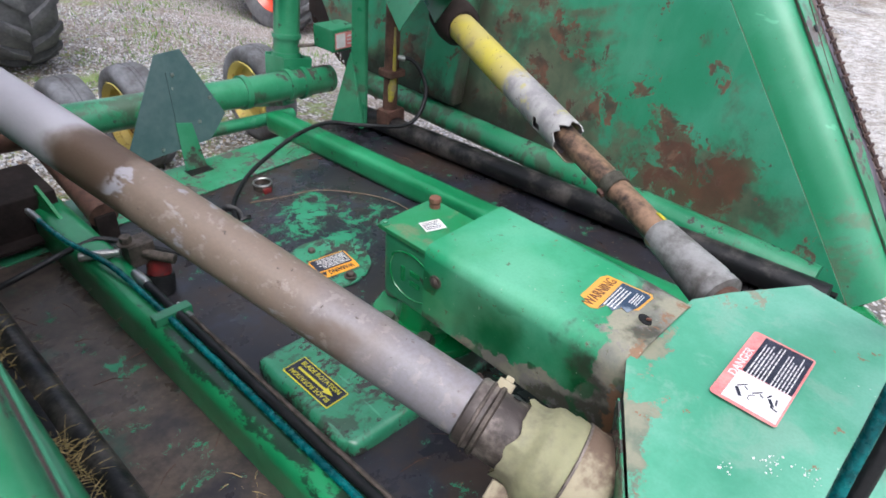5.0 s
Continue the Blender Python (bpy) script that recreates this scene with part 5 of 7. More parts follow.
-*-
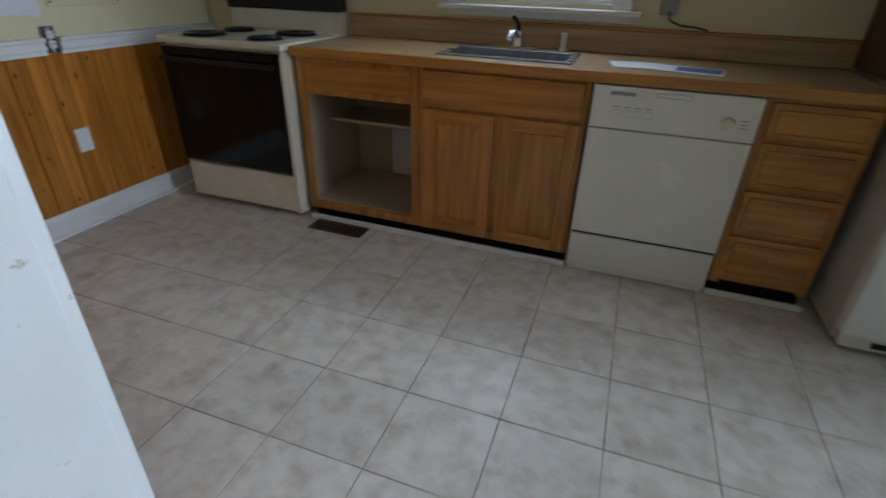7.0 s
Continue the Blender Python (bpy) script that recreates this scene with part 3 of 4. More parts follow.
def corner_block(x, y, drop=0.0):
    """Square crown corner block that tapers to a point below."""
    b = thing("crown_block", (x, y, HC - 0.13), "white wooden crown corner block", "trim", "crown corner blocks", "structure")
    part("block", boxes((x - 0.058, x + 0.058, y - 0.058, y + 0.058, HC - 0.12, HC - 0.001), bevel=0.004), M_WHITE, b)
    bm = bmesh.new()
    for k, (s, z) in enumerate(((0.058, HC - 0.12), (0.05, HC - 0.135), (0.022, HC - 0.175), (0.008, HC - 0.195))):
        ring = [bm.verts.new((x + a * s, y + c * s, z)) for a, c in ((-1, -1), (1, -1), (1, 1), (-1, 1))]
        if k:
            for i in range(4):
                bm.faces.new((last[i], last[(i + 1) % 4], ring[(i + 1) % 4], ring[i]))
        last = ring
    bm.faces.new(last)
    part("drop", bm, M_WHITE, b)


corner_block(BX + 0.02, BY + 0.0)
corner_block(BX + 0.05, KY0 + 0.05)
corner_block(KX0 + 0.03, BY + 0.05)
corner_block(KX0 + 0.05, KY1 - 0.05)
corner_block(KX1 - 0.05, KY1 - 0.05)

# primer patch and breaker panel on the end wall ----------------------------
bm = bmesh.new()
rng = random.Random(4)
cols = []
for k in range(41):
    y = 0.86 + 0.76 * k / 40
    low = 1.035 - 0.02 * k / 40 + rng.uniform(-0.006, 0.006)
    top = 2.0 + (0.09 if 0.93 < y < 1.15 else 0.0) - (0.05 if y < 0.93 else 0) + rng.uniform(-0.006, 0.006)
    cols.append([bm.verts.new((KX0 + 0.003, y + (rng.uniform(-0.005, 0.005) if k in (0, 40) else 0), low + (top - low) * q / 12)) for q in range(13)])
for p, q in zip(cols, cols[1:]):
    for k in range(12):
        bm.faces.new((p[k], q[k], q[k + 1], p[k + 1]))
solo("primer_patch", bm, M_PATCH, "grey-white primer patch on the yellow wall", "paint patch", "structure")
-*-
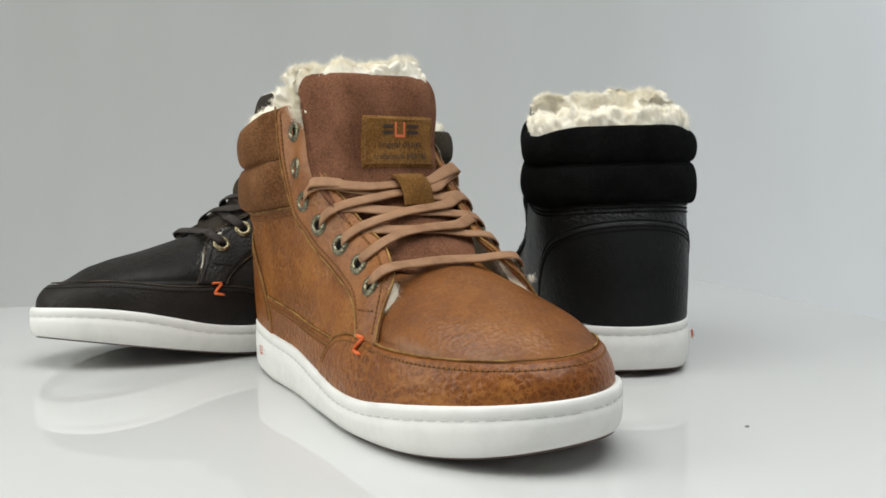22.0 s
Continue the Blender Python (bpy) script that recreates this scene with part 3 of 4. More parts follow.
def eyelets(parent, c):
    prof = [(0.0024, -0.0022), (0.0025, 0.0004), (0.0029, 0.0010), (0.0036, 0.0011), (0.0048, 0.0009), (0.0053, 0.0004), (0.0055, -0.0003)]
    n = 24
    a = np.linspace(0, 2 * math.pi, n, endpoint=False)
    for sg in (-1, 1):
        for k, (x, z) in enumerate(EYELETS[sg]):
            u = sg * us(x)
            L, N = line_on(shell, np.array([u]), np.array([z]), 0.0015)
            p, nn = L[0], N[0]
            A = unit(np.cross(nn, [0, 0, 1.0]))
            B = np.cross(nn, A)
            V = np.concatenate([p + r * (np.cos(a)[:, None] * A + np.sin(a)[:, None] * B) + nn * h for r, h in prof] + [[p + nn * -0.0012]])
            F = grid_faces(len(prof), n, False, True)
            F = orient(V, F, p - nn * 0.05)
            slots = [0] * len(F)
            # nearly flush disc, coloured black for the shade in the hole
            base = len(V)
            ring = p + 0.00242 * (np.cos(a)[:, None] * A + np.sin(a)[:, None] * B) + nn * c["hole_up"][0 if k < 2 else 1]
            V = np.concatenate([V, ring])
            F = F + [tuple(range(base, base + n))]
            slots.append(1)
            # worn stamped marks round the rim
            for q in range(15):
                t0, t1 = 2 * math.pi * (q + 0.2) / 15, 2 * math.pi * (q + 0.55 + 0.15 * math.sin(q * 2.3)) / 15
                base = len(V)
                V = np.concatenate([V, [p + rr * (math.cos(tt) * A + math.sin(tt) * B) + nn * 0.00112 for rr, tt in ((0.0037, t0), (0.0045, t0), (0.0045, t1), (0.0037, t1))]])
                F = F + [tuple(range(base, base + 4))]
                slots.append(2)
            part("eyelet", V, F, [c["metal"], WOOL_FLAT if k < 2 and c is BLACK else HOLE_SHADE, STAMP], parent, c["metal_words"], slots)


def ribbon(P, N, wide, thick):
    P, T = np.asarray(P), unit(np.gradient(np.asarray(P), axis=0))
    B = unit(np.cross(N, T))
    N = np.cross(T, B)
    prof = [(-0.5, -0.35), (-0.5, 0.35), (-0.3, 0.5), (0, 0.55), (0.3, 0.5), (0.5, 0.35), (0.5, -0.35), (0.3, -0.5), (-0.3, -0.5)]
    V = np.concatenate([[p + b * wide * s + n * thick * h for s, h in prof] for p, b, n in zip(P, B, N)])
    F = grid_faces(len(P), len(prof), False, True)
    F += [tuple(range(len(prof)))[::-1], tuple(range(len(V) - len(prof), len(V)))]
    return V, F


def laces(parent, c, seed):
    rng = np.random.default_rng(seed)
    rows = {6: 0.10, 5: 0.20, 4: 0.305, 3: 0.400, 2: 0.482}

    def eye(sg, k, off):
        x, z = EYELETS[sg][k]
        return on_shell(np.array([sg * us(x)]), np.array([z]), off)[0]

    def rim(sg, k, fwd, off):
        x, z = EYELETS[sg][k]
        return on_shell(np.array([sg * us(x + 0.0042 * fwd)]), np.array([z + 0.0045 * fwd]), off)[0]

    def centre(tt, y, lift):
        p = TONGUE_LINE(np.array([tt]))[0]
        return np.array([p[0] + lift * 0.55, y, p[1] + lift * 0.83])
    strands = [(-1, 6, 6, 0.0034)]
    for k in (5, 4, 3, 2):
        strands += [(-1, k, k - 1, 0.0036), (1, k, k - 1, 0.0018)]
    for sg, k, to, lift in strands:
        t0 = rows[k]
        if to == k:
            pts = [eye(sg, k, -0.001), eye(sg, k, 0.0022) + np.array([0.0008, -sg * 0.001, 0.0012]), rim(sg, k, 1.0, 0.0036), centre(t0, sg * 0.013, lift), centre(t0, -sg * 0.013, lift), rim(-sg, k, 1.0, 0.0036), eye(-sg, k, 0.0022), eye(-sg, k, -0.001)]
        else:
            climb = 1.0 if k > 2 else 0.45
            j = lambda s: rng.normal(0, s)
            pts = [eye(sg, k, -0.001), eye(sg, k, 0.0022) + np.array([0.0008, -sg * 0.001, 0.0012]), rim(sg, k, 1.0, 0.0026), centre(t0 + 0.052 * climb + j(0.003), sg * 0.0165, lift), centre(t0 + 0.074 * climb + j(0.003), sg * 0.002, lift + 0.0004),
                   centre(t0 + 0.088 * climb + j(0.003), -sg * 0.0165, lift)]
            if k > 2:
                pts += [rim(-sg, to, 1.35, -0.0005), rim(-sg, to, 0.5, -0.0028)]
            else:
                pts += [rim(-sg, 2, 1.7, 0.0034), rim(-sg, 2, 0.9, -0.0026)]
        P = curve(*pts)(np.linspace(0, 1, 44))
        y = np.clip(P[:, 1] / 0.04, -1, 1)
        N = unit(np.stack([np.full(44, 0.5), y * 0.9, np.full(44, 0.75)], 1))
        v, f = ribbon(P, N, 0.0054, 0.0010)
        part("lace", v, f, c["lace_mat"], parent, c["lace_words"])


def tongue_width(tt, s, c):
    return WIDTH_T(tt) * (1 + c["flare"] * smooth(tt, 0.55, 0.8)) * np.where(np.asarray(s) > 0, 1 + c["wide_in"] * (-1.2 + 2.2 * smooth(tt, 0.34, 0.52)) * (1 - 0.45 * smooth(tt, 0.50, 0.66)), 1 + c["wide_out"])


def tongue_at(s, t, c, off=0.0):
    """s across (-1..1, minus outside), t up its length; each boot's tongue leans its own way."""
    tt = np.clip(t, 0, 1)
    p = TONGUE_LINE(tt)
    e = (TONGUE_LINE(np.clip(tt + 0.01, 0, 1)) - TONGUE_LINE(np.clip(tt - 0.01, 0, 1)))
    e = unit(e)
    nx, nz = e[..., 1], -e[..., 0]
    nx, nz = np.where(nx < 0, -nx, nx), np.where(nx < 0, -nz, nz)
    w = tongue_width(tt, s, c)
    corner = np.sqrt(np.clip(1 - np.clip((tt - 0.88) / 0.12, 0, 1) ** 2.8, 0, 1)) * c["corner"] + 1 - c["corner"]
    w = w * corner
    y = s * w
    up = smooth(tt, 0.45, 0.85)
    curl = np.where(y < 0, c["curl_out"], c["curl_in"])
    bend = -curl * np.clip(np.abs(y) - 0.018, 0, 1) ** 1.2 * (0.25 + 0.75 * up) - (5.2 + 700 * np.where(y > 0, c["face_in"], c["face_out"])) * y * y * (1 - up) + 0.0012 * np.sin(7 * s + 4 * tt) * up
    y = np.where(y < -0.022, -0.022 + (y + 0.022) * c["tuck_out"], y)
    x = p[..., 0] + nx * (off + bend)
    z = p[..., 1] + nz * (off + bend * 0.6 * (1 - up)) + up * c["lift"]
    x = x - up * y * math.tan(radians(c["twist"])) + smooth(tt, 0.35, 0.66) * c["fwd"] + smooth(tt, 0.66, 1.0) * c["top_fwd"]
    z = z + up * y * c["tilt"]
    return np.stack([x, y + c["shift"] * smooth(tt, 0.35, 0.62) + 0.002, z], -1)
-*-
> _OBJECTIVE_: Pull every line containing "that" out of the records.

> _PROBLEM SOLUTION_:
Continue the Blender Python (bpy) script that recreates this scene with part 5 of 7. More parts follow.
Continue the Blender Python (bpy) script that recreates this scene with part 3 of 4. More parts follow.
    """Square crown corner block that tapers to a point below."""
Continue the Blender Python (bpy) script that recreates this scene with part 3 of 4. More parts follow.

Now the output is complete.